[TASK STATEMENT]
Keep only the lines where "with" appears.

[RECORDED INFORMATION]
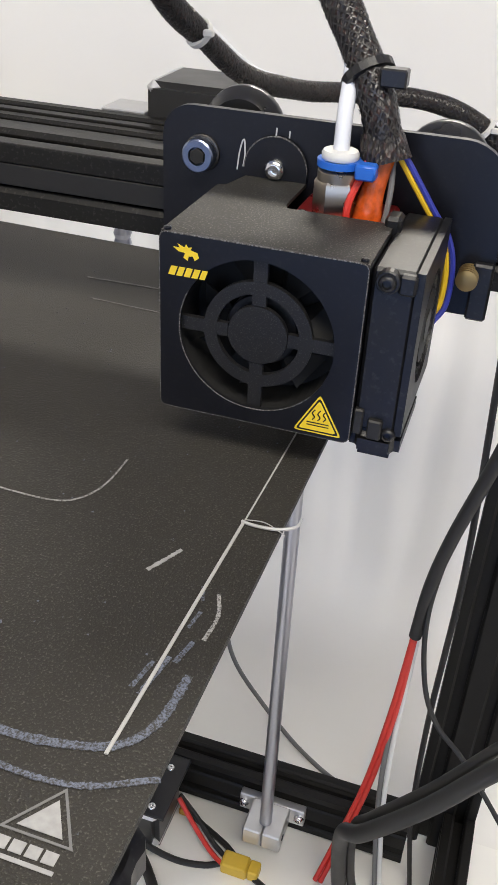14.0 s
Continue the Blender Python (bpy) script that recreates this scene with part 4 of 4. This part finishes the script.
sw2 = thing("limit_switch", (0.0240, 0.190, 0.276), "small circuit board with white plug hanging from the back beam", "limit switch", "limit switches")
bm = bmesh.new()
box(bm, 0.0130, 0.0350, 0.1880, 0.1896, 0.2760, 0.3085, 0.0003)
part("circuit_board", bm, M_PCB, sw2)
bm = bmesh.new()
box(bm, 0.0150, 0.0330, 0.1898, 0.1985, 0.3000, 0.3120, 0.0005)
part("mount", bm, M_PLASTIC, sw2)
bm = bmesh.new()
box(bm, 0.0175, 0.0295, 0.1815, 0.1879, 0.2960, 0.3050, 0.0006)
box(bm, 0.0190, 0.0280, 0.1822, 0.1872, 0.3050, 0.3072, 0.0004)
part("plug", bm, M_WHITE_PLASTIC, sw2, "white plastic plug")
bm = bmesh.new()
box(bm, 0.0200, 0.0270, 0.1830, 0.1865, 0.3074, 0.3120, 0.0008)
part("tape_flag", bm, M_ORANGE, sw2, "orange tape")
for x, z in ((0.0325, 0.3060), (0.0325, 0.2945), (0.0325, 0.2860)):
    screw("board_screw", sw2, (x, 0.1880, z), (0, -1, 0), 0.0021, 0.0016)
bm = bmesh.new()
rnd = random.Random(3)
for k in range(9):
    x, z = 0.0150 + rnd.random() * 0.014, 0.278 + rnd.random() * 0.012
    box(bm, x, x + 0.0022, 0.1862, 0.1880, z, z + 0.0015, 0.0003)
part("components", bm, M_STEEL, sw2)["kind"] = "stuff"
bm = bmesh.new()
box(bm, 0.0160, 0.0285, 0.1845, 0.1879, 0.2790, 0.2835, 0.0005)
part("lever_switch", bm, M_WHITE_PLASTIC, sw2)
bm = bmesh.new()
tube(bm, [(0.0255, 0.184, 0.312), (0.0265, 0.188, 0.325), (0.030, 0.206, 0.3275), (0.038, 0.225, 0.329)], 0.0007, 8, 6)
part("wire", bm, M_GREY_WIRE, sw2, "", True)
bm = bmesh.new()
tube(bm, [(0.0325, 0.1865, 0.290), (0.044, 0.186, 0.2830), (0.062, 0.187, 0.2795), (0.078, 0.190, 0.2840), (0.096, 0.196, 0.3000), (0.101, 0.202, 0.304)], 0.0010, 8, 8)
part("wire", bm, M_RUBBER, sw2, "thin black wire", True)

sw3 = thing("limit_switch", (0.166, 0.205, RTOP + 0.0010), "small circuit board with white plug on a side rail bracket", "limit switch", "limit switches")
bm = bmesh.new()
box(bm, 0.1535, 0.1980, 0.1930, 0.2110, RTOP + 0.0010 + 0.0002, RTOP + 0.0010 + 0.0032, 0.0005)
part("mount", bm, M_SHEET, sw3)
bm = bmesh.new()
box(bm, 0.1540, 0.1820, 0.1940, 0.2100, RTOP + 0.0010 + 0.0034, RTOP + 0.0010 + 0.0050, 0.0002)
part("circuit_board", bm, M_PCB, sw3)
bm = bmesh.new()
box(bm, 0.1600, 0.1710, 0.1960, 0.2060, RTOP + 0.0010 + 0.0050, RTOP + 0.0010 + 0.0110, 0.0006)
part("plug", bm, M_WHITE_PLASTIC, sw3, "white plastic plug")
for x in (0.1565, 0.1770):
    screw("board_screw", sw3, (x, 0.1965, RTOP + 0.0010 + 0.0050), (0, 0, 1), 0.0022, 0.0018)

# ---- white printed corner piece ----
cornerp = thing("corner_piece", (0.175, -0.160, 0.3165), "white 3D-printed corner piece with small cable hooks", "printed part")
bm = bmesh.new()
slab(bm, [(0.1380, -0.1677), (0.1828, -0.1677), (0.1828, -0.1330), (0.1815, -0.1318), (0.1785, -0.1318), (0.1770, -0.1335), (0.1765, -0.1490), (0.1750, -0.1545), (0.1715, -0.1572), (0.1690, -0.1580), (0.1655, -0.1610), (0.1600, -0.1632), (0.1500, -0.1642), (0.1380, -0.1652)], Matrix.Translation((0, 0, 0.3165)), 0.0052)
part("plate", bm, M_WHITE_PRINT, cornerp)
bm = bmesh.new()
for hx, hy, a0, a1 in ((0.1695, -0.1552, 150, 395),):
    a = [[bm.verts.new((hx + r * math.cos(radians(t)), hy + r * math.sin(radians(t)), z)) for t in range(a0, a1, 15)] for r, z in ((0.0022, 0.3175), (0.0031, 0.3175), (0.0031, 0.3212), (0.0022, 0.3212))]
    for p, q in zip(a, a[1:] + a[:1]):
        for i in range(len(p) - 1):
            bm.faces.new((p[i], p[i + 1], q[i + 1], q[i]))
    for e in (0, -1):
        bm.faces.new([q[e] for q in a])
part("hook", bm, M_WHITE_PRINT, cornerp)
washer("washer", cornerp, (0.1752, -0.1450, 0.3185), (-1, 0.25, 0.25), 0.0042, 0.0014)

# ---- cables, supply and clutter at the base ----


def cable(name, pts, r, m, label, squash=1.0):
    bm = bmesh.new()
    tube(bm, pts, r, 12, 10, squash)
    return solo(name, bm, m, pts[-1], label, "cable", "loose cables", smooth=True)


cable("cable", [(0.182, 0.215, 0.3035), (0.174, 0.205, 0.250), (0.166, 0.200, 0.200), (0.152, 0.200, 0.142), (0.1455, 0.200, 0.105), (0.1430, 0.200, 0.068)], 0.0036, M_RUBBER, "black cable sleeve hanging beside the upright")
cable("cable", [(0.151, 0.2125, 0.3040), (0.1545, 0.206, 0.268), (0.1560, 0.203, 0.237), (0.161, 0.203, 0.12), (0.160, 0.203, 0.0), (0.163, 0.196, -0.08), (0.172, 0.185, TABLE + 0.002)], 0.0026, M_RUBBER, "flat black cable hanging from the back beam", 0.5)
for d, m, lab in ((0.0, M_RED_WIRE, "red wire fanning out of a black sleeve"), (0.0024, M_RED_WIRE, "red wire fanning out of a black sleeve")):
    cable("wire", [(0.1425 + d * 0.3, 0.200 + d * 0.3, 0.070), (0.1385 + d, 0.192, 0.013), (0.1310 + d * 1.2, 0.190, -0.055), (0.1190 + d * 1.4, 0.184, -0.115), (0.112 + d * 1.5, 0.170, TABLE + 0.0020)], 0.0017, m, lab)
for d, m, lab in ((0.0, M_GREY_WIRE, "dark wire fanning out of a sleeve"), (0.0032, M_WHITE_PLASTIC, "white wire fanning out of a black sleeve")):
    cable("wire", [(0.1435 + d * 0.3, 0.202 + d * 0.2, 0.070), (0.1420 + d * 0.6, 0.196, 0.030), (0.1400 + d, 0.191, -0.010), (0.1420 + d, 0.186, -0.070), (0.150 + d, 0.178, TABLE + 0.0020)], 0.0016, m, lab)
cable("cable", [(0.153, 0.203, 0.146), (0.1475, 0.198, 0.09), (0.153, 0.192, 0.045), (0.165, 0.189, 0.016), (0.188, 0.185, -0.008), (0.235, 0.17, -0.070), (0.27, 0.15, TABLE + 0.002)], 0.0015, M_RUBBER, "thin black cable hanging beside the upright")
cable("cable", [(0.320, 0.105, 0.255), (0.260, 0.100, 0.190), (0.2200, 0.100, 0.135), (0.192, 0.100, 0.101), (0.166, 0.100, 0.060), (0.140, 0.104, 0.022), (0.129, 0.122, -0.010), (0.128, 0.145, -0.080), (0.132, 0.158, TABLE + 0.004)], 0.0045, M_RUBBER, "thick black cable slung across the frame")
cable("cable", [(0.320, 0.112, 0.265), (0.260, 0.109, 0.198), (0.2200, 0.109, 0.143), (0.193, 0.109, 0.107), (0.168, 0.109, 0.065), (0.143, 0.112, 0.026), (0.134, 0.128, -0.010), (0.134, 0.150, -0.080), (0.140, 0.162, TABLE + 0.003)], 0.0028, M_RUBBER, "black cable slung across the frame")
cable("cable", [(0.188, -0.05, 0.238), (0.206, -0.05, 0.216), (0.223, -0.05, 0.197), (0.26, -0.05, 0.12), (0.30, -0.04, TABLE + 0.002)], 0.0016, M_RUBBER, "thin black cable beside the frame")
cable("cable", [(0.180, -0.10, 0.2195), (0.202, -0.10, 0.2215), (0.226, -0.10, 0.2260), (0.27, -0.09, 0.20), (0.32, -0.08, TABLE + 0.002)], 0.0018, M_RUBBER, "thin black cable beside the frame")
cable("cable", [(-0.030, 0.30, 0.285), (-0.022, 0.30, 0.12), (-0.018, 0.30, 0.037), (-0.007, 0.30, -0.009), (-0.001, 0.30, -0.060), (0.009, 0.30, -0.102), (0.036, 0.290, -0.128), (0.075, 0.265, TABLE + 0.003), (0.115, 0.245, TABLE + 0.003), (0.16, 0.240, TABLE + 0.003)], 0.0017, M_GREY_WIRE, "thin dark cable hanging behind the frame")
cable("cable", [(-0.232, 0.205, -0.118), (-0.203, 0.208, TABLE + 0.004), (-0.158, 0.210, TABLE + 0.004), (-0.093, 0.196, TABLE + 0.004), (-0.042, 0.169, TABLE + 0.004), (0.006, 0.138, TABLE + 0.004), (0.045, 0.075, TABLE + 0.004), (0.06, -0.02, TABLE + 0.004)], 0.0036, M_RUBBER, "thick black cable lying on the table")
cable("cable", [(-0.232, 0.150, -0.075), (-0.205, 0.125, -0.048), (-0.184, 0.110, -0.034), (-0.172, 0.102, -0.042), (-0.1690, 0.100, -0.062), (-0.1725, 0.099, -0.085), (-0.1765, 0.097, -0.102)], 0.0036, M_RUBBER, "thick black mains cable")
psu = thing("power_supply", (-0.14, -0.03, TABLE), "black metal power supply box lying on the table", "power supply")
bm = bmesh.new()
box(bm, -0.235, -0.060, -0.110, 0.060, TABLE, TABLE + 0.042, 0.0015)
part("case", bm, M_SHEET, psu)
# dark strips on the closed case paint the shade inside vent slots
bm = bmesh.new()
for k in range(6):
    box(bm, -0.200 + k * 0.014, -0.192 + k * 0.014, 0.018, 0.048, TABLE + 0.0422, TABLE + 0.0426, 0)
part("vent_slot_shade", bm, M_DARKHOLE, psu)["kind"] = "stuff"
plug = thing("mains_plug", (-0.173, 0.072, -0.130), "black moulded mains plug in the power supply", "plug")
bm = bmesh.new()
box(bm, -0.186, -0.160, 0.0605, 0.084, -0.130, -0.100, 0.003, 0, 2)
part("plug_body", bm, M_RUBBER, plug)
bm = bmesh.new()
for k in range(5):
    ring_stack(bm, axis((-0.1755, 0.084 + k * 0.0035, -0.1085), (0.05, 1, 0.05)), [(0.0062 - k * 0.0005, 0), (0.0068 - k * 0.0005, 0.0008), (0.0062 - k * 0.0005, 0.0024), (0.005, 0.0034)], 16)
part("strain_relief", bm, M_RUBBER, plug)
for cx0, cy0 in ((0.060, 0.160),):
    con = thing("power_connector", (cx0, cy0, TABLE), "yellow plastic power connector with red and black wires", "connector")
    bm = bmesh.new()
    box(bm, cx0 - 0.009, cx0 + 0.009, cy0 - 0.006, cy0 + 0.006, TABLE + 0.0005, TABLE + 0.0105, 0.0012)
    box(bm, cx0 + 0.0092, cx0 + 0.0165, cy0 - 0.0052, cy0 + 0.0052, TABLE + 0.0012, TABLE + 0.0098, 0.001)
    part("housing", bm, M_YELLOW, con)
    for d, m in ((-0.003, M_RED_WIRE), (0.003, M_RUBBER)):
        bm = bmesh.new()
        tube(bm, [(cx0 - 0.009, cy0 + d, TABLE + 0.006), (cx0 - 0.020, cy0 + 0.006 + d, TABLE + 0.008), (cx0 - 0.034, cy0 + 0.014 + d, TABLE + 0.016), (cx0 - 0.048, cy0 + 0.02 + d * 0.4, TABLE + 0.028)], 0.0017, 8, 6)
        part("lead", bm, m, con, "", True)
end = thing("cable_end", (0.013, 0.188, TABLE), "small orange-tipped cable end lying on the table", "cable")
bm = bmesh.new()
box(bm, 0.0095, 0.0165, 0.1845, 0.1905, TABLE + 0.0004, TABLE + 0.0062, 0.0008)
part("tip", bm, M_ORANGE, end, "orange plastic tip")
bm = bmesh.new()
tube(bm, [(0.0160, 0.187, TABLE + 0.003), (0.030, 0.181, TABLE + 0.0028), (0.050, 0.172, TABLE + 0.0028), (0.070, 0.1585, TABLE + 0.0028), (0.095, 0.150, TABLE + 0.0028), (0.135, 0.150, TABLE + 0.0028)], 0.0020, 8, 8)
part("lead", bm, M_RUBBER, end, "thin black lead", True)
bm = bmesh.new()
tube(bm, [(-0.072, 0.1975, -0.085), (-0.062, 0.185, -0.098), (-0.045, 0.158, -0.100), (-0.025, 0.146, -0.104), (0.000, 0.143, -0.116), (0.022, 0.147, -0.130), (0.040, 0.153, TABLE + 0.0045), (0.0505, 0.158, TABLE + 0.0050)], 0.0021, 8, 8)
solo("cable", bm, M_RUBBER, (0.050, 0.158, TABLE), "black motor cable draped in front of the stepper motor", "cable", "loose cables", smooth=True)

[EXERCISE SOLUTION]
Continue the Blender Python (bpy) script that recreates this scene with part 4 of 4. This part finishes the script.
sw2 = thing("limit_switch", (0.0240, 0.190, 0.276), "small circuit board with white plug hanging from the back beam", "limit switch", "limit switches")
sw3 = thing("limit_switch", (0.166, 0.205, RTOP + 0.0010), "small circuit board with white plug on a side rail bracket", "limit switch", "limit switches")
cornerp = thing("corner_piece", (0.175, -0.160, 0.3165), "white 3D-printed corner piece with small cable hooks", "printed part")
    con = thing("power_connector", (cx0, cy0, TABLE), "yellow plastic power connector with red and black wires", "connector")